Tenth -- Did Philip Klingensmith call at your office with John D.
Lee at the time Lee made his report, and did you at that time order
Smith to turn over the stock to Lee, and then order them not to talk
about the massacre?
Answer -- No. He did not call with John D. Lee, and I have no
recollection of his ever speaking to me nor I to him concerning the
massacre or anything pertaining to the property.
Eleventh -- Did you ever give any directions concerning the
property taken from the emigrants at the Mountain Meadows Massacre,
or know anything of its disposition?
Answer -- No, I never gave any directions concerning the property
taken from the emigrants at the Mountain Meadows Massacre, nor did I
know anything of that property, or its disposal, and I do not to this
day, except from public rumor.
Twelfth -- Why did you not, as Governor, institute proceedings
forthwith to investigate that massacre, and bring the guilty authors
thereof to justice?
Answer -- Because another Governor had been appointed by the
President of the United States, and was then on the way to take my
place, and I did not know how soon he might arrive, and because the
United States Judges were not in the Territory. Soon after Governor
Cummings arrived, I asked him to take Judge Cradlebaugh, who belonged
to the Southern District, with him, and I would accompany them with
sufficient aid to investigate the matter and bring the offenders to
Thirteenth -- Did you, about the 10th of September, 1857, receive
a communication from Isaac C. Haight, or any other person of Cedar
City, concerning a company of emigrants called the Arkansas company?

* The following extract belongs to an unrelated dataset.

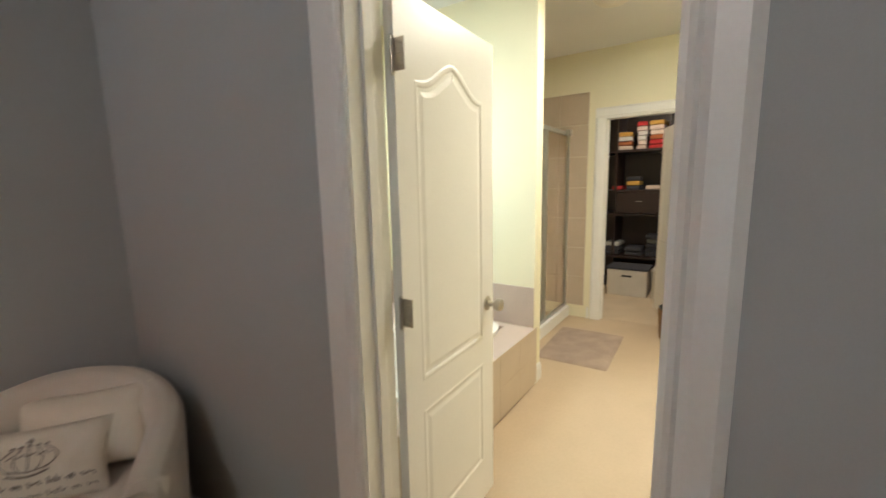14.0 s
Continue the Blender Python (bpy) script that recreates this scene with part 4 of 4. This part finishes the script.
part("cornice", sweep(bmesh.new(), cor, (-4.55, 1.42, 2.205), (-1.787, 1.42, 2.205), out=(0, 1, 0)), ARMOIRE, wu, "dark sloping cornice")
part("upper_shelf", B(-4.55, -1.788, 0.68, 1.418, 2.206, 2.25), ARMOIRE, wu)
part("far_panel", B(-4.5, -4.46, 0.68, 1.3, 0.0, 2.2), ARMOIRE, wu)

# ---- small fixtures ----
sw = thing("light_switch", "white rocker light switch on the tan hall wall", "light switch", (0.757, 1.77, 1.16))
part("plate", B(-0.046, 0.046, -0.007, 0, -0.066, 0.066, bevel=0.003), PLASTIC, sw)
part("rocker", B(-0.017, 0.017, -0.011, -0.0071, -0.034, 0.034, bevel=0.002), PLASTIC, sw)
for z in (-0.048, 0.048):
    part("screw", lathe(bmesh.new(), [(0.003, 0), (0, 0.001)], 8, (0, 0, 0)), PLASTIC, sw).matrix_local = pose(0, -0.0072, z, 90, 0, 0)
se = thing("alarm_sensor", "small white alarm sensor in the wall corner", "sensor", (XC - 0.03, YN - 0.035, 2.27), -45)
part("body", B(-0.03, 0.03, -0.02, 0.02, -0.045, 0.045, bevel=0.012), PLASTIC, se)
part("lens", B(-0.018, 0.018, -0.024, -0.0201, -0.028, 0.008, bevel=0.004), mat("sensor_lens", (0.5, 0.5, 0.5), 0.3), se)


def vent(x, y, w, d, n):
    v = thing("ceiling_vent", "white slotted vent in the ceiling soffit", "vent", (x, y, ZS))
    bm = B(-d, d, -w, -w + 0.02, -0.008, 0)
    box(bm, -d, d, w - 0.02, w, -0.008, 0)
    box(bm, -d, -d + 0.015, -w + 0.02, w - 0.02, -0.008, 0)
    box(bm, d - 0.015, d, -w + 0.02, w - 0.02, -0.008, 0)
    part("frame", bm, TRIM, v)
    part("backing", B(-d + 0.015, d - 0.015, -w + 0.02, w - 0.02, -0.002, -0.0005), BLACKP, v)
    part("divider", B(-d + 0.015, d - 0.015, -0.012, 0.012, -0.008, -0.0021), TRIM, v)
    for k in range(n):
        yy = -w + 0.03 + (w - 0.05) * k / (n - 1)
        s = part("slat", B(-d + 0.015, d - 0.015, yy, yy + 0.004, -0.008, -0.0021), TRIM, v)


vent(-5.76, 1.86, 0.18, 0.06, 7)
sd = thing("ceiling_speaker", "small dark round fitting in the soffit", "ceiling fitting", (-5.63, 4.1, ZS - 0.006))
part("disc", lathe(bmesh.new(), [(0, 0), (0.045, 0), (0.05, 0.006), (0, 0.006)], 20), mat("dull_grey_metal", (0.12, 0.1, 0.09), 0.5), sd)
db = thing("dumbbell", "black dumbbell on the carpet by the curtain", "dumbbell", (-5.84, 3.34, 0.0), 165)
for s in (-1, 1):
    bm = bmesh.new()
    lathe(bm, [(0, -0.03), (0.05, -0.03), (0.06, -0.02), (0.06, 0.02), (0.05, 0.03), (0, 0.03)], 18)
    bmesh.ops.rotate(bm, verts=bm.verts, cent=(0, 0, 0), matrix=Matrix.Rotation(radians(90), 3, "Y"))
    bmesh.ops.translate(bm, verts=bm.verts, vec=(s * 0.09, 0, 0.06))
    part("weight", bm, BLACKP, db)
part("grip", tube(bmesh.new(), [(-0.06, 0, 0.06), (0.06, 0, 0.06)], 0.014, 10), STEEL, db)
hr = thing("handrail", "cream wooden handrail on the hall wall", "handrail")
part("rail", tube(bmesh.new(), [(1.2, 1.66, 0.62), (1.35, 1.66, 0.73), (1.6, 1.66, 0.91), (1.74, 1.66, 1.01)], 0.028, 12), TRIM, hr)
for x, z in ((1.35, 0.71), (1.65, 0.93)):
    part("bracket", tube(bmesh.new(), [(x, 1.66, z), (x, 1.69, z - 0.05), (x, 1.769, z - 0.06)], 0.008, 8), STEEL, hr)

# ---- bathroom ----
TILE = mat("mauve_beige_tile", (0.5, 0.4, 0.34), 0.3, (0.44, 0.35, 0.3), 5, 80, 0.04)
TILEW = mat("tan_shower_tile", (0.54, 0.44, 0.33), 0.3, (0.49, 0.395, 0.29), 5, 80, 0.04)
PORC = mat("white_tub_porcelain", (0.82, 0.8, 0.75), 0.2, None, 3, 60, 0)
tub = thing("bathtub", "white drop-in bathtub in a tiled deck", "bathtub")
bm = B(XEB + 0.01, 1.44, 3.96, 4.17, 0.005, 0.43)
box(bm, XEB + 0.01, 1.44, 4.85, 5.29, 0.005, 0.43)
box(bm, XEB + 0.01, -0.1, 4.171, 4.849, 0.005, 0.43)
box(bm, 1.36, 1.44, 4.171, 4.849, 0.005, 0.43)
part("deck", bm, TILE, tub, "mauve tiled tub deck")
for i in range(6):
    x0 = XEB + 0.012 + i * 0.293
    t = part("tile", B(x0, x0 + 0.2918, 3.952, 3.958, 0.02, 0.2292, bevel=0.001, seg=1), TILEW, tub)
    part("tile", B(x0, x0 + 0.2918, 3.952, 3.958, 0.2305, 0.438, bevel=0.001, seg=1), TILEW, tub)


def tub_fn(u, v):
    a = 2 * math.pi * u
    rows = [(0.72, 0.4, 0.431), (0.72, 0.4, 0.462), (0.68, 0.36, 0.468), (0.64, 0.325, 0.455), (0.6, 0.29, 0.2), (0.45, 0.2, 0.08), (0.01, 0.01, 0.07)]
    f = v * (len(rows) - 1)
    i = min(int(f), len(rows) - 2)
    g = f - i
    rx, ry, z = (rows[i][k] + (rows[i + 1][k] - rows[i][k]) * g for k in range(3))
    c, s = math.cos(a), math.sin(a)
    return (0.63 + rx * math.copysign(abs(c) ** 0.34, c), 4.48 + ry * 0.88 * math.copysign(abs(s) ** 0.34, s), z)


part("basin", grid(bmesh.new(), 48, 24, tub_fn), PORC, tub, "white tub basin")
band = tagged(new("trim_tile_band"), "mauve tile band above the tub", "tile", kind="structure")
for i in range(4):
    y0 = 3.976 + i * 0.33
    part("tile", B(1.438, 1.4485, y0, y0 + 0.331, 0.432, 0.725, bevel=0.002, seg=1), TILE, band)
for i in range(5):
    x0 = XEB + 0.01 + i * 0.35
    part("tile", B(x0, x0 + 0.346, 5.288, 5.298, 0.432, 0.725, bevel=0.002, seg=1), TILE, band)
tw = thing("towel", "folded navy blue towel hanging on a bar", "towel")
TOWEL = mat("navy_terry_towel", (0.03, 0.035, 0.12), 0.95, (0.02, 0.024, 0.085), 12, 300, 0.6, 300)


def towel_fn(u, v):
    y = 4.44 + u * 0.4
    k = v * 2 - 1
    z = 1.5 - abs(k) * 0.74
    x = 1.385 + (0.03 if k > 0 else -0.03) * min(1, abs(k) * 14) + 0.007 * math.sin(u * 13 + v * 2)
    return (x, y, z)


part("cloth", grid(bmesh.new(), 20, 40, towel_fn, thick=0.008), TOWEL, tw)
tb = thing("towel_bar", "nickel towel bar on the wing wall", "towel bar")
part("bar", tube(bmesh.new(), [(1.385, 4.41, 1.49), (1.385, 5.05, 1.49)], 0.009, 10), STEEL, tb)
for y in (4.41, 5.05):
    part("post", B(1.376, 1.45, y - 0.012, y + 0.012, 1.475, 1.505, bevel=0.004), STEEL, tb)
baseboard("baseboard_bathroom", [((1.57, 3.975), (1.434, 3.975), (0, -1)), ((XB1, YB0), (XB1, CY0 - 0.1), (-1, 0)), ((XB1, CY1 + 0.1), (XB1, 4.05), (-1, 0)), ((XEB, YB0), (XEB, BY0 - 0.1), (1, 0))])
# shower
shw = thing("shower_enclosure", "framed glass shower enclosure with a tiled curb", "shower")
bm = B(1.572, 3.148, 4.235, 4.335, 0.005, 0.12, bevel=0.008)
part("curb", bm, TRIM, shw, "white shower curb")
ALU = mat("satin_aluminium", (0.6, 0.6, 0.57), 0.3, None, 20, 100, 0.03, metal=0.9)
for x0, x1 in ((1.574, 1.604), (2.4, 2.43), (2.46, 2.49), (3.105, 3.135)):
    part("frame_post", B(x0, x1, 4.27, 4.3, 0.121, 1.94, bevel=0.003), ALU, shw)
part("frame_rail", B(1.604, 3.115, 4.267, 4.303, 1.941, 1.975, bevel=0.003), ALU, shw)
part("frame_rail", B(1.604, 3.115, 4.267, 4.303, 0.121, 0.145), ALU, shw)
for x0, x1 in ((1.606, 2.398), (2.432, 2.458), (2.492, 3.103)):
    p = part("pane", B(x0, x1, 4.282, 4.288, 0.146, 1.939), SHGLASS, shw)
    p.visible_shadow = False
part("door_bracket", B(2.97, 3.05, 4.22, 4.266, 1.93, 1.99, bevel=0.006), STEEL, shw)
wt = tagged(new("trim_shower_tiles"), "tan tiles lining the shower walls", "tile", kind="structure")
for i in range(4):
    for j in range(7):
        y0, z0 = 4.085 + i * 0.3, 0.14 + j * 0.317
        part("tile", B(XB1 - 0.012, XB1 - 0.002, y0, y0 + 0.297, z0, z0 + 0.314, bevel=0.002, seg=1), TILEW, wt)
for i in range(5):
    for j in range(7):
        x0, z0 = 1.575 + i * 0.312, 0.14 + j * 0.317
        part("tile", B(x0, x0 + 0.309, YB1 - 0.012, YB1 - 0.002, z0, z0 + 0.314, bevel=0.002, seg=1), TILEW, wt)
sh = thing("wall_shower", "white shower head on its wall arm", "shower")
part("arm", tube(bmesh.new(), [(1.57, 4.6, 2.05), (1.68, 4.6, 2.1), (1.78, 4.6, 2.06)], 0.01, 8), STEEL, sh)
smooth(part("rose", lathe(bmesh.new(), [(0.015, 0.03), (0.045, 0.0), (0, 0)], 18, (1.79, 4.6, 2.02)), PORC, sh))
rug = thing("bath_rug", "mauve shag bath rug on the floor", "rug", (2.33, 3.87, 0.004), 2)
RUG = mat("mauve_shag", (0.5, 0.39, 0.31), 0.98, (0.38, 0.29, 0.23), 8, 200, 0.9, 160, dist=0.015)


def rug_fn(u, v):
    a, b = u * 2 - 1, v * 2 - 1
    f = max(0, (1 - a ** 8) * (1 - b ** 8)) ** 0.5
    return (a * 0.42, b * 0.29, 0.002 + (0.02 + 0.008 * N(u * 14, v * 10) + 0.006 * N(u * 40, v * 30)) * f)


part("mat", grid(bmesh.new(), 60, 44, rug_fn), RUG, rug)
bl_ = thing("bathroom_ceiling_lamp", "round frosted bathroom ceiling lamp", "ceiling lamp", (1.9, 3.62, 2.75))
part("base", lathe(bmesh.new(), [(0, 0), (0.15, 0), (0.155, -0.02), (0.14, -0.028), (0, -0.028)], 28), STEEL, bl_)
smooth(part("glass", lathe(bmesh.new(), [(0.138, -0.028), (0.13, -0.06), (0.09, -0.088), (0.04, -0.098), (0, -0.1)], 28), mat("frosted_lamp_glass", (0.8, 0.74, 0.62), 0.3), bl_))
wb = thing("waste_basket", "woven brown wicker basket by the closet", "basket", (2.93, 3.2, 0.004))
WICK = mat("brown_wicker", (0.32, 0.17, 0.06), 0.7, (0.2, 0.1, 0.035), 40, 120, 0.5, 90, dist=0.01)
for i in range(11):
    z = 0.012 + i * 0.026
    part("weave", lathe(bmesh.new(), [(0.115 + 0.002 * i, z - 0.012), (0.124 + 0.002 * i, z), (0.115 + 0.002 * i, z + 0.012), (0.108 + 0.002 * i, z), (0.115 + 0.002 * i, z - 0.012)], 24), WICK, wb)
part("bottom", lathe(bmesh.new(), [(0, 0.002), (0.108, 0.002), (0.108, 0.01), (0, 0.01)], 24), WICK, wb)
part("liner", lathe(bmesh.new(), [(0.125, 0.27), (0.135, 0.3), (0.12, 0.29), (0.1, 0.2), (0, 0.18)], 24), BLACKP, wb)

# ---- closet ----
cs = thing("closet_shelving", "dark wooden closet shelving, full of clothes and boxes", "shelving")
for y in (2.42, 3.5, 4.12, 4.56):
    part("upright", B(4.75, 5.28, y, y + 0.03, 0, 2.55), ESPRESSO, cs)
for z in (0.02, 0.42, 1.0, 1.32, 1.85, 2.5):
    part("shelf", B(4.72, 5.28, 2.451, 4.559, z, z + 0.03), ESPRESSO, cs)
part("back", B(5.281, 5.296, 2.42, 4.58, 0.0, 2.55), ESPRESSO, cs)
for y0, y1 in ((3.54, 4.1), (2.98, 3.48)):
    dw = part("drawer", B(4.7, 4.72, y0, y1, 1.04, 1.31, bevel=0.004), ESPRESSO, cs)
    part("pull", tube(bmesh.new(), [(4.69, (y0 + y1) / 2 - 0.04, 1.2), (4.68, (y0 + y1) / 2, 1.2), (4.69, (y0 + y1) / 2 + 0.04, 1.2)], 0.004, 6), STEEL, dw)
rc = random.Random(5)
CLO = [mat("folded_cloth", c, 0.9, None, 10, 200, 0.4) for c in ((0.6, 0.5, 0.42), (0.45, 0.03, 0.03), (0.5, 0.3, 0.06), (0.04, 0.04, 0.05), (0.55, 0.55, 0.52), (0.12, 0.12, 0.1), (0.35, 0.12, 0.04))]
for z in (1.881, 1.351, 0.451):
    y = 3.0
    while y < 4.08:
        w, h = rc.uniform(0.12, 0.26), rc.uniform(0.22, 0.42) if z > 1.8 else rc.uniform(0.1, 0.34)
        if abs(y + w / 2 - 3.51) < w / 2 + 0.04:
            y = 3.56
            continue
        g = thing("folded_clothes", "pile of folded clothes on a closet shelf", "clothes", (4.95, y + w / 2, z), rc.uniform(-8, 8), "closet clothes")
        n = max(1, int(h / 0.06))
        for k in range(n):
            bm = B(-0.16, 0.16, -w / 2, w / 2, k * 0.06, k * 0.06 + 0.056, bevel=0.02)
            for v in bm.verts:
                v.co += Vector((0.012 * N(v.co.x * 9 + y, v.co.y * 9, k), 0.012 * N(v.co.y * 9, y, k), 0))
            part("garment", bm, CLO[rc.choice((2, 0, 4, 6, 1))] if z > 1.8 else CLO[rc.randrange(7)] if z > 1.2 else CLO[rc.choice((3, 5, 3, 4))], g)
        y += w + rc.uniform(0.02, 0.06)
BOXW = mat("white_storage_box", (0.6, 0.55, 0.48), 0.6, None, 6, 90, 0.1)
for y in (3.33, 3.86):
    b = thing("storage_box", "white lidded storage box on the closet floor", "box", (4.5, y, 0.0), 0, "closet boxes")
    part("tub", B(-0.2, 0.2, -0.24, 0.24, 0, 0.34, bevel=0.015), BOXW, b)
    part("handle_slot", B(-0.205, -0.201, -0.06, 0.06, 0.25, 0.275), BLACKP, b)
    part("lid", B(-0.21, 0.21, -0.25, 0.25, 0.341, 0.365, bevel=0.006), BOXW if y < 3.6 else CLO[3], b)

Answer -- I did receive a communication from Isaac C. Haight or
John D. Lee, who was a farmer for the Indians.
Fourteenth -- Have you that communication?
Answer -- I have not. I have made diligent search for it, but
cannot find it.
Fifteenth -- Did you answer that communication?
Answer -- I did, to Isaac C. Haight, who was then acting President
at Cedar City.
Sixteenth -- Will you state the substance of your letter to him?
Answer -- Yes. It was to let this company of emigrants, and all
companies of emigrants, pass through the country unmolested, and to
allay the angry feelings of the Indians as much as possible.